Effects of Jet Caps on Hydrogen Piezoelectric Injectors for DI Applications: Experiments and 3D-CFD Simulations

The adoption of hydrogen as a sustainable replacement for fossil fuels is pushing the development of internal combustion engines (ICEs) to overcome the technical limitations related to its usage. Focusing on the fuel injector in a DI configuration, it must guarantee several targets such as the adequate delivery of hydrogen mass for the given operating condition and the proper mixture formation in the combustion chamber playing a primary role in reaching the target performance in H2-ICEs. Experimental campaigns and computational fluid dynamics simulations can be used as complementary tools to provide a deep understanding of the injector behaviour and to drive design modifications in a quick and effective way.
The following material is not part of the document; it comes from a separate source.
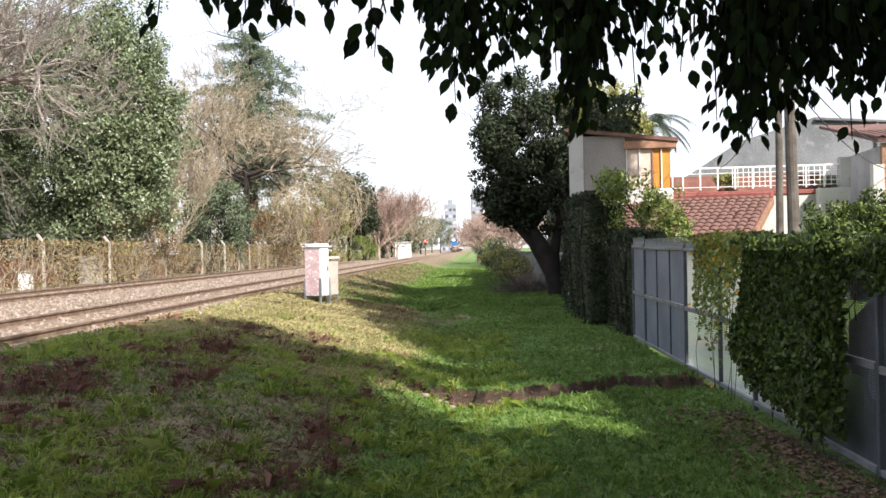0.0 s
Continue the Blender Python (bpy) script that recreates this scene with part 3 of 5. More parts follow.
# ---- the signal cabinet on the bank ----
def build_cabinet():
    x, y = -3.24, 24.0
    o = SLANT * y - x
    z = float(height(o, y))
    t = thing("signal_cabinet", "tall white metal railway cabinet with a faded pink side on legs", "signal cabinet", (x, y, z - 0.14), -30)
    part("body", box((-0.24, -0.18, 0.3), (0.24, 0.18, 1.52), 0.012), M_WHITE, t)
    part("front_panel", box((-0.235, -0.19, 0.34), (0.235, -0.178, 1.47), 0.004), M_PINK, t, "faded pink panel with white scrawls")
    door = part("door", box((0.238, -0.16, 0.33), (0.252, 0.16, 1.48), 0.004), M_WHITE, t)
    part("handle", box((0.252, 0.09, 0.9), (0.27, 0.12, 1.05), 0.004), M_DARK, door)
    bm = box((-0.29, -0.23, 1.52), (0.29, 0.23, 1.55), 0.01)
    add_box(bm, (-0.25, -0.19, 1.55), (0.25, 0.19, 1.61), 0.03)
    part("roof", bm, M_WHITE, t)
    for sx in (-1, 1):
        for sy in (-1, 1):
            part("leg", box((sx * 0.24 - 0.025, sy * 0.18 - 0.025, -0.2), (sx * 0.24 + 0.025, sy * 0.18 + 0.025, 0.75), 0.004), M_STEEL, t)
    s = thing("relay_box", "small grey metal relay box beside the taller cabinet", "relay box", (x + 0.2, y + 0.6, z - 0.05), -30)
    part("body", box((-0.17, -0.22, 0.2), (0.17, 0.22, 1.06), 0.01), M_POST, s)
    part("lid", box((-0.21, -0.26, 1.12), (0.21, 0.26, 1.18), 0.02), M_WHITE, s)
    for sx in (-1, 1):
        for sy in (-1, 1):
            part("leg", box((sx * 0.14 - 0.02, sy * 0.18 - 0.02, -0.2), (sx * 0.14 + 0.02, sy * 0.18 + 0.02, 0.22)), M_STEEL, s)


# ---- the sheet and mesh fence along the lawn ----
FENCE_O = -2.92
FENCE_POSTS = [4.2, 6.9, 8.4, 10.0, 11.4, 13.25, 16.4, 17.6]


def build_fence():
    t = thing("sheet_fence", "grey sheet steel and white mesh fence with a spiked top", "fence", spot(FENCE_O, 0), -math.degrees(math.atan(SLANT)))
    spike = None
    top = lambda y: 1.62 + 0.010 * (y - 6)
    for y in FENCE_POSTS:
        part("post", box((-0.025, y - 0.025, -0.1), (0.025, y + 0.025, top(y) + 0.05), 0.006), M_FRAME, t)
    for k in range(len(FENCE_POSTS) - 1):
        a, b = FENCE_POSTS[k] + 0.04, FENCE_POSTS[k + 1] - 0.04
        mesh_panel = 9 < (a + b) / 2 < 13.4 or (a + b) / 2 < 8.0
        # nearest mesh gets a dark colour for the shade on and behind it
        mesh_tone = M_MESH if a > 8 else M_FRAME
        z0, z1 = 0.1, top(a)
        zm = 0.83 + 0.006 * (a - 6)
        if mesh_panel:
            v, f = [], []
            strands = [((a, z), (b, z)) for z in np.arange(z0, z1, 0.026 if a > 8 else 0.018)] + [((y, z0), (y, z1)) for y in np.arange(a, b, 0.05)]
            for (y0, w0), (y1, w1) in strands:
                k = len(v)
                if w0 == w1:
                    v += [(0.01, y0, w0), (0.01, y1, w0), (0.02, y1, w0 + (0.015 if a > 8 else 0.011)), (0.02, y0, w0 + (0.015 if a > 8 else 0.011))]
                else:
                    v += [(0.012, y0, w0), (0.012, y0 + 0.006, w0), (0.012, y0 + 0.006, w1), (0.012, y0, w1)]
                f.append((k, k + 1, k + 2, k + 3))
            link_mesh("mesh_sheet", v, f, mesh_tone, t, "white expanded metal mesh" if a > 8 else "near expanded metal mesh, coloured dark for its shade")
        else:
            n = max(1, round((b - a) / 0.95))
            for i in range(n):
                u, v = a + (b - a) * i / n, a + (b - a) * (i + 1) / n
                part("panel", box((0.005, u + 0.004, z0), (0.02, v - 0.004, zm - 0.03), 0.003), M_ZINC, t)
                part("panel", box((0.005, u + 0.004, zm + 0.03), (0.02, v - 0.004, z1), 0.003), M_ZINC, t)
                part("rib", box((-0.012, v - 0.02, z0), (0.004, v + 0.02, z1), 0.003), M_FRAME, t)
        part("rail", box((-0.03, a, zm - 0.03), (0.004, b, zm + 0.03), 0.005), M_STEEL, t)
        part("top_rail", box((-0.03, a, z1 - 0.02), (0.03, b, z1 + 0.03), 0.005), M_STEEL, t)
        part("bottom_rail", box((-0.03, a, z0 - 0.05), (0.03, b, z0), 0.005), M_STEEL, t)
        for u in np.arange(a + 0.03, b, 0.075):
            if spike is None:
                spike = ob = part("spike", cyl((0, 0, 0.02), (0, 0, 0.17), 0.008, 0.003, 4), M_STEEL, t)
            else:
                ob = new("spike", spike.data)
                ob.parent = t
            ob.location = (0, u, z1)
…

In the present work an outward opening, piezo-actuated injector purposely designed to be fuelled with hydrogen is tested on several operating conditions to evaluate its performance in terms of delivered mass flow and jet morphology using the Schlieren imaging technique. To highlight the modification of the jet shape and its interaction with the surrounding air, two different configurations of a single-hole jet caps are placed downstream to the poppet valve. Being one of them optically accessible, some flow features arising inside the cap are seized. 3D-CFD simulations of the tested injector with and without the cap are then performed in transient operation to provide a detailed analysis of the main flow features. Using realistic CAD models, derived from the tested injector and jet caps, together with the poppet lift measurements, the simulations are fully coherent with the tests. A validation study is performed comparing 3D-CFD results with the experiments proving the validity of the developed approach that can be used as a reliable tool to study different injector and injector cap configurations.